Let $R$ be a semisimple artinian ring, i.e. a right artinian ring with no nonzero nilpotents right ideals.
We know that:
- $R\simeq M_{n_1}(D_1)\times\dots\times M_{n_t}(D_t)$ for suitable$t,n_1,\dots,n_t\in\Bbb Z_{\ge1}$, $D_j$'s division rings (Wedderburn Artin theorem).
- The right ideals of $R$ are exactly of the form $I_1\times\dots\times I_t$ where $I_j$ is a right ideal of $M_{n_j}(D_j)$.
I want to prove that homomorphic images of $R$ remains semisimple artinian rings.
So, let's consider a ring $S$ and a ring homomorphism $\varphi:R\to S$. We must check that $\varphi(R)$ is a semisimple artinian ring.
I have proved that $\varphi(R)$ is right artinian ring, showing that an arbitrary decreasing sequence of right ideals, becomes necessarely stationary.
My problem is to show that $\varphi(R)$ has no nonzero nilpotents right ideals! Here is my try: let's by contradiction consider $0\neq J\leq_{\mbox{r}}\varphi(R)$ be a nonzero nilpotent right ideal. Then $J=\varphi(I)$ for some $0\neq I\leq_{\mbox{r}}R$ (it's easy but not immediate).
Then $J^N=0,\;\exists N\ge1.$ Thus $0=J^N=\varphi(I^N)$, from which $I^N\le\ker\varphi$.
So I considered the descending chain $$ \ker\varphi\ge I^N\ge I^{N+1}\ge\cdots $$ in $R$ which is right artinian by hypotesis: thus there must exists $\overline N\ge1$ s.t. $I^{N+j}=I^{N+\overline N}\;\;\;\;\forall j\ge\overline N$. But $J\neq0\Rightarrow I\neq0$ so being $R$ semisimple artinian ring $I^{N+\overline N}\neq0$.
Here I stuck, I can't reach any contradiction.
Can someone help me?
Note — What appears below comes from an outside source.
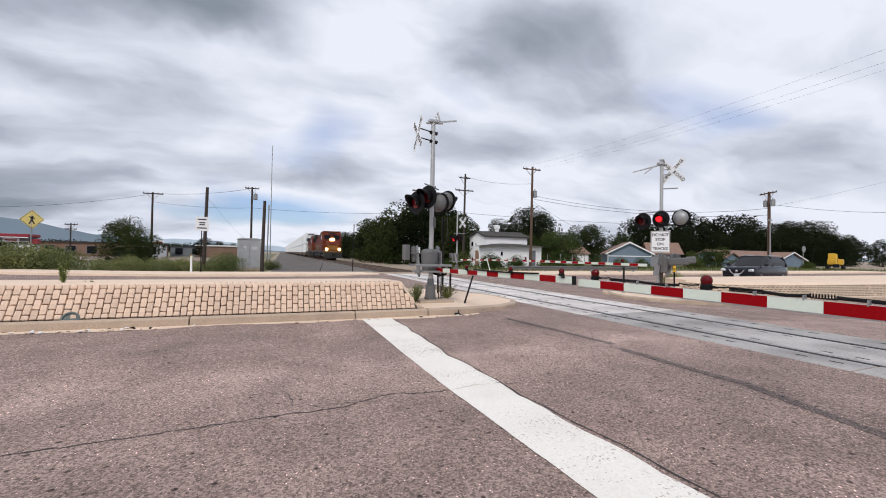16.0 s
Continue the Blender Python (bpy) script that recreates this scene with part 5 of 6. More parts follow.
def build_white_house():
    h = thing("white_building", "white painted two-part building with dark low-pitched roof", "house")
    gable_house(h, 17.4, 23.8, 42.4, 47.0, 3.95, 4.6, WHITEWALL, ROOFDARK, "x", 0.3)
    window(h, 17.36, 46.0, 3.0, 0.7, 0.7, "-x")
    window(h, 17.36, 44.9, 2.9, 0.35, 0.45, "-x")
    window(h, 17.36, 44.6, 1.05, 0.95, 2.1, "-x", DOORBROWN, True)
    part("vent_cowl", lathe(B(), ((0.28, 0), (0.28, 0.4), (0.42, 0.45), (0.42, 0.85), (0.1, 0.95)), 12, pose(20.4, 44.7, 4.7)), TRIM, h, "white roof vent cowl")
    for p, q in (((17.35, 42.36, 0), (17.35, 42.36, 3.9)),):
        part("downpipe", rod(B(), p, q, 0.05, 0.05, 6), TRIM, h)
    a = thing("white_annex", "low white annex with a dark shallow hipped roof", "house")
    part("wall", box(B(), 19.9, 40.4, 1.3, 7.0, 3.6, 2.75, 0.0), WHITEWALL, a)
    bm = B()
    lo = [bm.verts.new(p) for p in ((15.8, 38.0, 2.62), (24.1, 38.0, 2.62), (24.1, 42.36, 2.62), (15.8, 42.36, 2.62))]
    hi = [bm.verts.new(p) for p in ((18.6, 40.6, 3.0), (21.2, 40.6, 3.0), (21.2, 42.2, 3.0), (18.6, 42.2, 3.0))]
    for i in range(4):
        bm.faces.new((lo[i], lo[(i + 1) % 4], hi[(i + 1) % 4], hi[i]))
    bm.faces.new(hi)
    bm.faces.new(lo[::-1])
    part("roof", bm, ROOFDARK, a)
    window(a, 22.0, 38.56, 1.15, 0.95, 2.0, "-y", GREYWALL, True)
    window(a, 17.6, 38.57, 1.7, 0.4, 0.6)
    part("satellite_dish", lathe(B(), ((0.02, 0.0), (0.25, 0.05), (0.42, 0.16)), 14, pose(16.9, 41.7, 2.35, 70, 0, -30)), DARKPOST, a, "dark satellite dish")
    part("mast", rod(B(), (17.4, 41.9, 2.2), (16.9, 41.8, 2.35), 0.03, 0.03, 6), GALV, a)
    for x in (24.5, 26.5, 28.5, 30.5):
        part("fence_post", rod(B(), (x, 38.8, 0), (x, 38.8, 1.8), 0.04, 0.04, 6), GALV, a)


build_white_house()


def build_houses():
    h = thing("blue_house", "pale blue gabled house with brown shingle roof", "house")
    gable_house(h, 45.0, 53.6, 50, 58, 2.3, 4.2, BLUEWALL, ROOFBROWN, "y", 0.5)
    gable_house(h, 53.65, 59.5, 51.5, 58, 2.4, 4.2, BLUEWALL, ROOFBROWN, "x", 0.5)
    bm = B()
    for s in (-1, 1):
        p0, p1 = Vector((49.3, 49.44, 4.2)), Vector((49.3 + s * 4.8, 49.44, 2.08))
        d = (p1 - p0).normalized()
        m = Matrix.Translation((p0 + p1) / 2) @ d.to_track_quat("X", "Z").to_matrix().to_4x4()
        box(bm, 0, 0, 0, (p1 - p0).length, 0.06, 0.24, 0, m)
    part("bargeboard", bm, TRIM, h, "white bargeboards")
    part("band", box(B(), 49.3, 49.95, 1.75, 8.6, 0.06, 0.16), TRIM, h, "white band across the gable wall")
    for x in (45.05, 53.55):
        part("corner_board", box(B(), x, 49.95, 1.1, 0.16, 0.06, 2.3), TRIM, h)
    window(h, 56.6, 51.45, 1.3, 1.4, 0.9)
    h.matrix_basis = Matrix.Translation((50.4, 50, 0)) @ pose(0, 0, 0, 0, 0, -36) @ Matrix.Diagonal((0.84, 0.84, 1, 1)) @ Matrix.Translation((-49.3, -50, 0))
    h = thing("grey_house", "low grey-blue house with brown shingle roof", "house")
    gable_house(h, 72.5, 92, 47.5, 55, 1.7, 3.25, BLUEWALL, ROOFBROWN, "x", 0.5)
    gable_house(h, 83.5, 92.0, 44.5, 47.4, 1.5, 3.0, BLUEWALL, ROOFBROWN, "y", 0.4)
    gable_house(h, 69.0, 74.5, 46, 47.4, 1.45, 2.7, BLUEWALL, ROOFBROWN, "y", 0.4)
    for x in (76, 77.5, 81, 82.4):
        window(h, x, 47.44, 0.85, 1.2, 0.8)
    bm = B()
    for s in (-1, 1):
        p0, p1 = Vector((87.75, 44.05, 3.1)), Vector((87.75 + s * 4.7, 44.05, 1.45))
        d = (p1 - p0).normalized()
        box(bm, 0, 0, 0, (p1 - p0).length, 0.06, 0.2, 0, Matrix.Translation((p0 + p1) / 2) @ d.to_track_quat("X", "Z").to_matrix().to_4x4())
    part("bargeboard", bm, TRIM, h, "white bargeboards")
    s = thing("white_shed", "small pale shed among the trees", "shed")
    gable_house(s, 47, 52, 62, 66, 2.2, 3.4, WHITEWALL, ROOFBROWN, "x", 0.3)


build_houses()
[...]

Many thanks!
If $I=\ker\varphi$, then $I$ is an ideal of $R=M_{n_1}(D_1)\times\dots\times M_{n_t}(D_t)$, so it is of the form $I=I_1\times\dots\times I_t$, where $I_j$ is an ideal of $M_{n_j}(D_j)$. Therefore $I_j=0$ or $I_j=M_{n_j}(D_j)$. Hence $\varphi(R)\cong R/I$ is a product of matrix rings over division rings, so it is semisimple artinian.